Launch of Dun Laoghaire/Rathdown Arts Strategy

June 19, 2007

I was delighted to attend an event in Dun Laoghaire last night where Dun Laoghaire/Rathdown County Council launched their first published arts strategy. I have to declare an interest here as I worked with the arts office to design and manage the consultation process that informed the shape of the strategy.It’s always satisfying to see a final document after a long and complex consultation process, particularly in this case as great care has gone into the design of the plan which includes a series of commissioned photographs by Ros Kavanagh. I was really impressed by the way in which the arts officer Sharon Murphy acknowledged the work of previous staff of the arts office by naming them and inviting others to contribute written material to the documentation – she placed the current plan in a context that is wider and richer than the period of time that she has been in post at the local authority. I am also delighted that Sharon has become the most recent recipient of the Jerome Hynes Fellowship and will take up her role as Clore Fellow from September onwards.
So much of the work we do as consultants is “confidential” and does not result in public documents which can make it challenging to talk about the work with new and potential clients in the absence of something “tangible”. That’s one of the reasons I started a blog and increasingly I am bumping into people who are reading even if they are not commenting. I’m wondering how other consultants find this issue of the absence of publicly available “evidence” of their work?
I will post a link to the pdf of the plan once it has been uploaded to the DLR site

3 People reacted on this

  1. “increasingly I am bumping into people who are reading even if they are not commenting..”
    You lucky thing. I wish I could bump into people who read my blog. Then they’d comment. Of course you’re right: there are only a few commenters. I guess it might be a ratio of say one to twenty: one comment per twenty readers. Would you guess the same?
    On the more serious point about how consultants deal with “the absence of publicly available “evidence” of their work?”, I’d have thought that your training and experience as a psychotherapist is relevant. Of all roles, the therapist’s is the least publicly acknowledged. The client makes the changes. Who knows what the therapist’s role has been? Even the therapist might not ‘know’.
    If you need public acknowledgment for your work, it’s probably best to move from the consultant role to the operator one. I enjoy the experience of having to put up with there being no evidence I was ever there. It’s a challenging feeling to see others identified with the evidence. Maybe it’s the mirror side of the sensation of dependence on the consultant, the lurch into dependence that clients make at a certain stage in the relationship with the consultant, the experience that exasperates me and brings the impulse to kick the client away from me: ‘for goodness sake, will you just use your own instinct and experience and stop waiting for me to come up with the deeper analysis of what’s going on…’
    There’s also the letting go of the client, the no-longer-attached satisfaction, the opportunity to move on to helping someone else.
    Evidence is often to be found in the longer term, after the work has been completed. The plan implemented and, more importantly the next major issue being faced with the benefit of the experience gained in the relationship between client and consultant. And it is distracting to be drawn away from the unknown to the almost-known, the done work.
    I’m winding myself up to say ‘who cares about evidence?’ My consultant self finds evidence a seductive distraction from the joy of looking into uncertainty and not knowing how this one is going to go. But I’ve pushed my point a little too far, I suspect.

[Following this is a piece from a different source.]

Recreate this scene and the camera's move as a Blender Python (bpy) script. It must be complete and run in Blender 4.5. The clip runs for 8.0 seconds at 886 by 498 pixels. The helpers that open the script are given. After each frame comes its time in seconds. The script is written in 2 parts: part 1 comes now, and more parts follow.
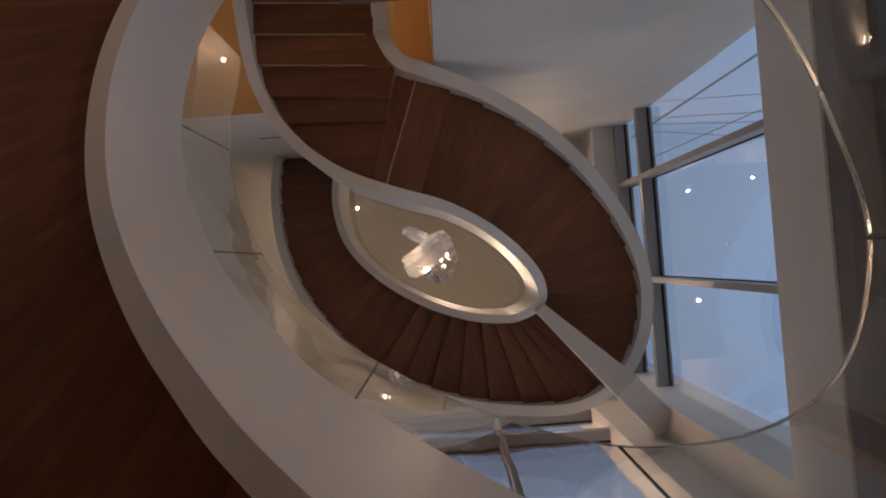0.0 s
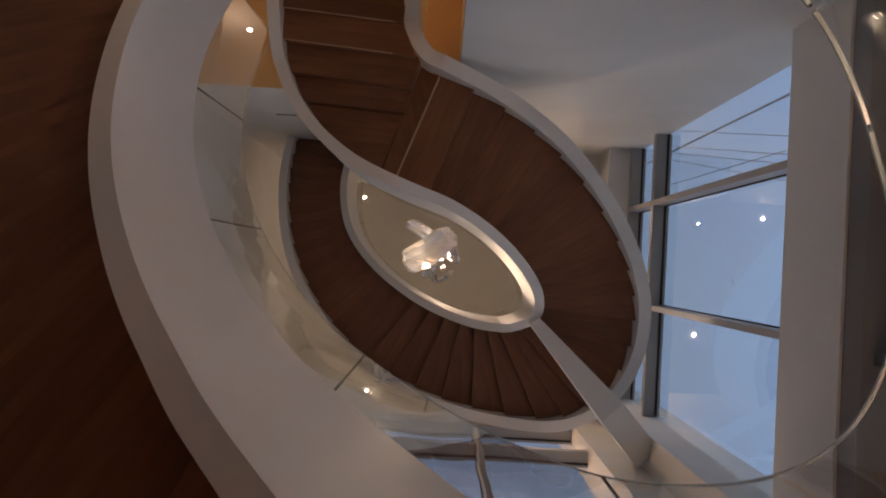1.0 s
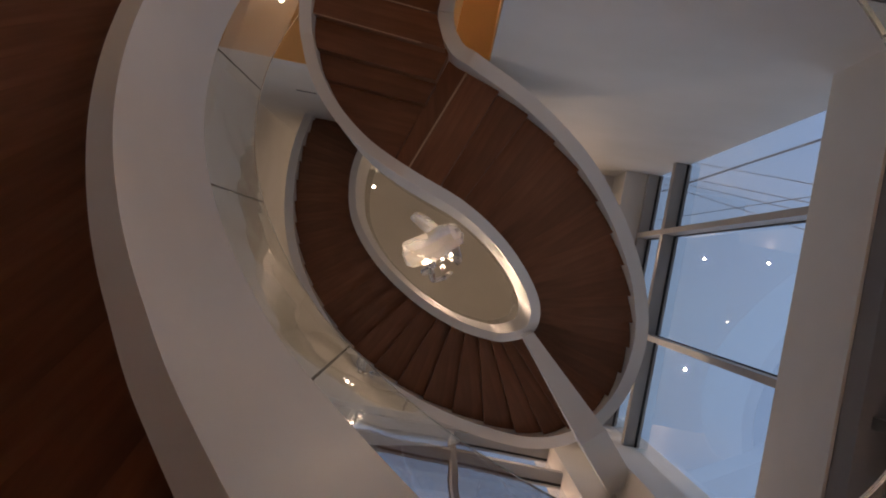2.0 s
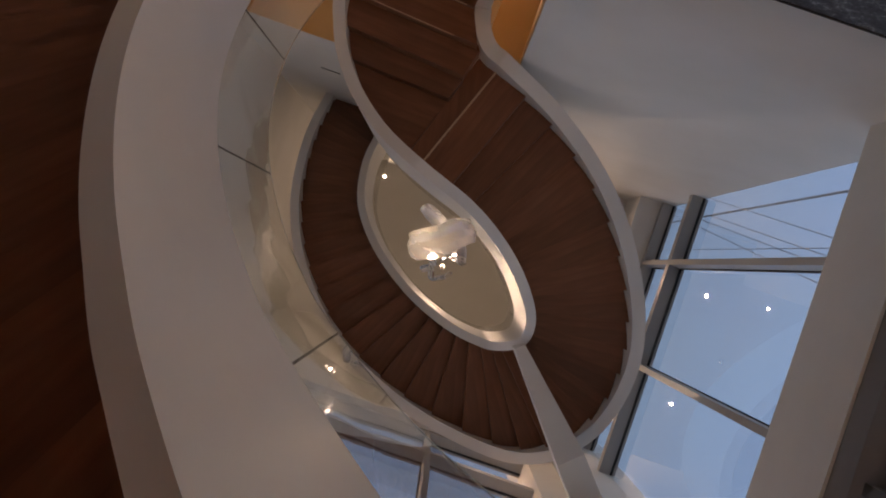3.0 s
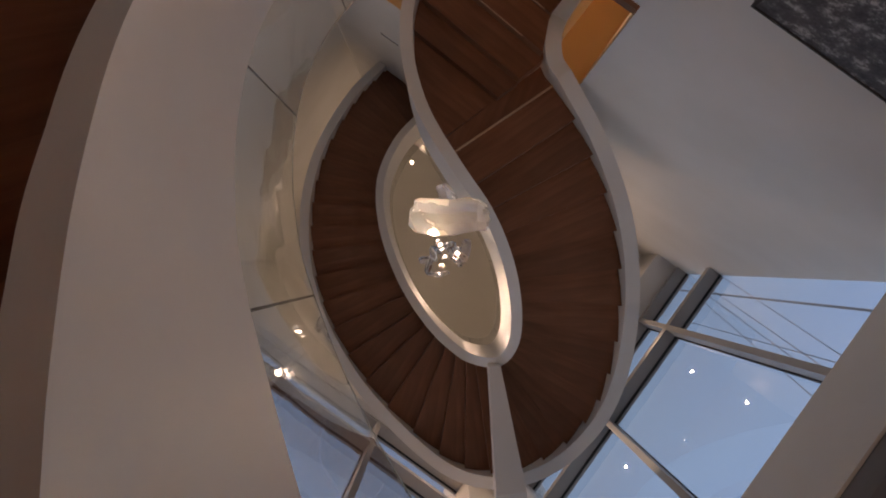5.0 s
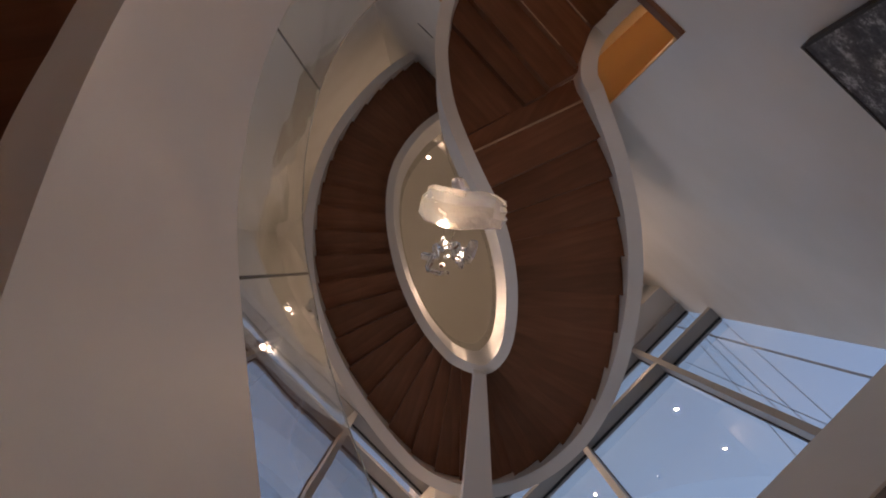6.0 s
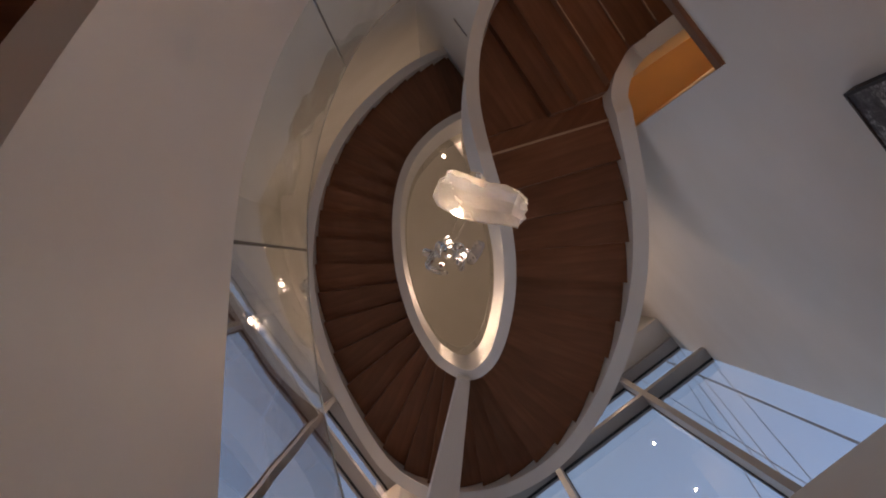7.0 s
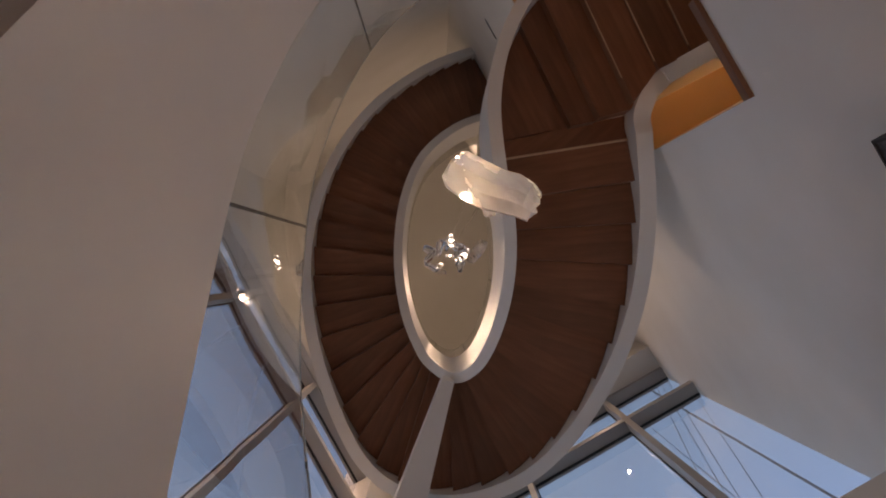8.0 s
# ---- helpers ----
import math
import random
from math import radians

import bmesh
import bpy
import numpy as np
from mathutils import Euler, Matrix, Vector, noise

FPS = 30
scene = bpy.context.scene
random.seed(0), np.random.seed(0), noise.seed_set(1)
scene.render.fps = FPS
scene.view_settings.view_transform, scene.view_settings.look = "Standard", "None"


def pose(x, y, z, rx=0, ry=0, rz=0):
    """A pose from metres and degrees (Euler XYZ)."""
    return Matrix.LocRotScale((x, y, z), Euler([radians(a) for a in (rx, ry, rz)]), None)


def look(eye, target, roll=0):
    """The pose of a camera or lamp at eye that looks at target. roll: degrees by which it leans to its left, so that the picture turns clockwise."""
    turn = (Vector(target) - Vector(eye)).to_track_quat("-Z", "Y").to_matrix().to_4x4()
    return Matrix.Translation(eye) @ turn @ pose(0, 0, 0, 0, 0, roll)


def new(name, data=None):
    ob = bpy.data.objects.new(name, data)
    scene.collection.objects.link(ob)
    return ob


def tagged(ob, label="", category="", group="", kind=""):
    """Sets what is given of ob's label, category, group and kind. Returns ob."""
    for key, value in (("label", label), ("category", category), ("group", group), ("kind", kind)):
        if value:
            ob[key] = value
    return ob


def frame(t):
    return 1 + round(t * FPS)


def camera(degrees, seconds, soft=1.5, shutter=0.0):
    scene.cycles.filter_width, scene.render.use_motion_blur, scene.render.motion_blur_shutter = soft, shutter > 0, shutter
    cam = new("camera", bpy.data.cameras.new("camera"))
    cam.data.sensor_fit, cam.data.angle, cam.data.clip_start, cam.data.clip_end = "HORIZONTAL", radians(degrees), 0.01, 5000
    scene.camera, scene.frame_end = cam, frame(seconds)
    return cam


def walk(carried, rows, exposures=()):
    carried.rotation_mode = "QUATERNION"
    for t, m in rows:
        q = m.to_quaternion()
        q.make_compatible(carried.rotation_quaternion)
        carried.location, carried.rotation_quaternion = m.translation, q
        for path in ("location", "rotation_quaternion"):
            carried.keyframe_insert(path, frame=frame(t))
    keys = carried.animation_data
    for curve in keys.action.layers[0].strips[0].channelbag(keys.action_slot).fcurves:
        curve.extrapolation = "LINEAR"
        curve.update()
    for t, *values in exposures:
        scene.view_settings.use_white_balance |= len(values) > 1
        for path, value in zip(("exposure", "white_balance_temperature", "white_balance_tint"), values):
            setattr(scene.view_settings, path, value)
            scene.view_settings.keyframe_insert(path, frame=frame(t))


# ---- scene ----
cam = camera(58.5, 8.0, soft=1.9)
METRES, EYE, TILT, LEAN, TURN = 1.0, 1.6, 91.0, 0.0, 0.0
ROWS = [
    (0.0, 0.0, 0.0, 0.0, 0.0, 0.0, -0.0),
    (0.5, -0.003, 0.0528, -0.0058, 0.06, 0.04, -3.7),
    (1.0, -0.0035, 0.1207, -0.0099, 0.12, 0.05, -7.57),
    (1.5, -0.0026, 0.1943, -0.0133, 0.19, 0.04, -11.5),
    (3.0, -0.0214, 0.4329, -0.0337, 0.32, 0.0, -23.58),
    (3.5, -0.0184, 0.5007, -0.0456, 0.37, 0.0, -27.62),
    (4.0, -0.0096, 0.5698, -0.0548, 0.44, 0.01, -31.76),
    (4.5, 0.0052, 0.6307, -0.0627, 0.58, -0.02, -35.93),
    (6.0, 0.0076, 0.8001, -0.0855, 1.05, -0.31, -49.0),
    (6.5, 0.0086, 0.8583, -0.0976, 1.15, -0.36, -53.33),
    (7.0, 0.0128, 0.9061, -0.1081, 1.27, -0.42, -57.51),
    (7.5, 0.0232, 0.9465, -0.1158, 1.41, -0.48, -61.41),
    (8.0, 0.0365, 0.9832, -0.1227, 1.57, -0.55, -65.04),
]
walk(cam, [(t, pose(0, 0, EYE, TILT, LEAN, TURN) @ pose(METRES * x, METRES * y, METRES * z, 90 + pitch, roll, yaw)) for t, x, y, z, yaw, pitch, roll in ROWS],
     exposures=[(0.0, 0.11, 7100, 35), (8.0, 0.15, 7300, 39)])

# ---- world and light ----
world = bpy.data.worlds.new("dusk_sky")
scene.world = world
world.use_nodes = True
wn = world.node_tree.nodes
sky = wn.new("ShaderNodeTexSky")
sky.sky_type, sky.sun_disc = "NISHITA", False
sky.sun_elevation, sky.sun_rotation = radians(5.0), radians(283.0)
sky.air_density, sky.dust_density, sky.ozone_density = 1.0, 3.0, 2.0
wn["Background"].inputs["Strength"].default_value = 0.62
cloud, haze, veil = wn.new("ShaderNodeTexNoise"), wn.new("ShaderNodeMapRange"), wn.new("ShaderNodeMix")
cloud.inputs["Scale"].default_value, cloud.inputs["Detail"].default_value = 2.2, 5.0
haze.inputs["From Min"].default_value, haze.inputs["From Max"].default_value = 0.35, 0.75
haze.inputs["To Min"].default_value, haze.inputs["To Max"].default_value = 0.15, 0.55
veil.data_type = "RGBA"
veil.inputs["B"].default_value = (0.41, 0.79, 1.0, 1)
for a, b in ((cloud.outputs["Fac"], haze.inputs["Value"]), (haze.outputs[0], veil.inputs["Factor"]), (sky.outputs[0], veil.inputs["A"]), (veil.outputs["Result"], wn["Background"].inputs["Color"])):
    world.node_tree.links.new(a, b)


def lamp(name, x, y, z, watts, colour=(1.0, 0.81, 0.53), cone=100, radius=0.04, aim=(0, 0, -1), label=""):
    data = bpy.data.lights.new(name, "SPOT")
    data.energy, data.color, data.spot_size, data.spot_blend, data.shadow_soft_size = watts, colour, radians(cone), 0.9, radius
    ob = new(name, data)
    ob.matrix_world = look((x, y, z), (x + aim[0], y + aim[1], z + aim[2] + 1e-4))
    return ob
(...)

  2. It’s not about public acknowledgement for my work Omani – it’s simply that sometimes when talking with new clients (where the assignment may require a written document) it’s difficult to show that one can write in the absence of having something that’s in the public domain.

  3. Ah hah, I see. I got it wrong. Anyway I still enjoyed writing that comment. But I used a phrase that I’d like to clarify. When I said “If you need public acknowledgment for your work…”, I didn’t mean you, Annette, I was using ‘you’ in a generic way. I must watch that.